We had success in finding a beach this time, and among the barnicle clad rocks, we found a tin of evaporated milk and some tuna fish in a rockpool. Luke and his brother sam played football again, and I drew shapes and wrote my email addres in the sand with an america online cd. They make good frisbees, once you block the hole with seaweed. Luke and I braved the prune inducing waters and swam for about five frigid minutes. We left the beach all too soon, and surfaced back to the empty festivities.

The rest of the day was an empty comedown, but with beer and football we made the most of it, until our weary bodies insisted that sleep really was an essential component to human existence and we surrendered. We left on Thursday morning, just to be an evil bitch, the sun came out and teased us, exactly 24 hours after we wanted her. We exacted revenge on the kids in the tent next door by leaning out of the front of ours and singing star wars out of tune until we woke them up.

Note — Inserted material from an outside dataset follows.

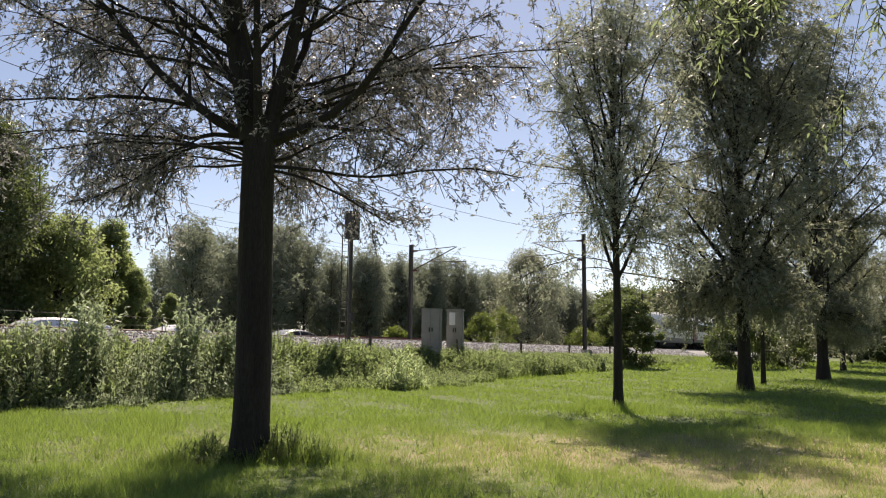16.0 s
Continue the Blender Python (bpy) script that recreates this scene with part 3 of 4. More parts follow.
def near_willow():
    rng = np.random.default_rng(11)
    limbs = [trunk_line(rng, 4.75, 0.25, 0.225, 1.25, n=16)]
    # two leaders rise from the fork, with two strong boughs and some lower sweeping ones
    limbs += [bough(rng, 4.4, 178, (76, 80, 86, 84), 6.8, 0.2, reach=0.1, r1=0.03), bough(rng, 4.4, 0, (80, 82, 78), 6.2, 0.125, reach=0.1),
              bough(rng, 4.42, 356, (12, 46, 56, 44, 34), 5.0, 0.07), bough(rng, 4.42, 182, (30, 46, 50, 42), 5.8, 0.075),
              bough(rng, 4.46, 178, (34, 12, -3, 2, 0), 4.8, 0.042), bough(rng, 4.05, 4, (-4, -8, 4, 2, -14), 3.6, 0.026),
              bough(rng, 4.35, 176, (10, -20, -36, -22), 2.6, 0.026), bough(rng, 4.0, 8, (-8, -26, -34), 1.9, 0.022),
              bough(rng, 4.6, 6, (40, 20, 8, 4), 4.2, 0.035), bough(rng, 4.3, 184, (4, 4, -8), 3.0, 0.025),
              bough(rng, 4.4, 270, (70, 72, 66), 4.6, 0.07), bough(rng, 4.4, 80, (62, 70, 66), 4.8, 0.08)]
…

Having given up hope of making any money, the funfair packed up and left, and we followed shortly after.

I didnt get a seat on the train home, so stood, leaning out of the window in the late morning sun, watching the world slide by, through eyes that had come a little closer to god, or at least more in acknowledgement of his presence. I found sleep huddled to my back pack on the floor of the train, and my heart sank when I left paddington station to the embrace of smog, tourists and frowns. I miss the clifftops, I miss the cows, I miss the sea and I miss being woken up by star wars in the morning.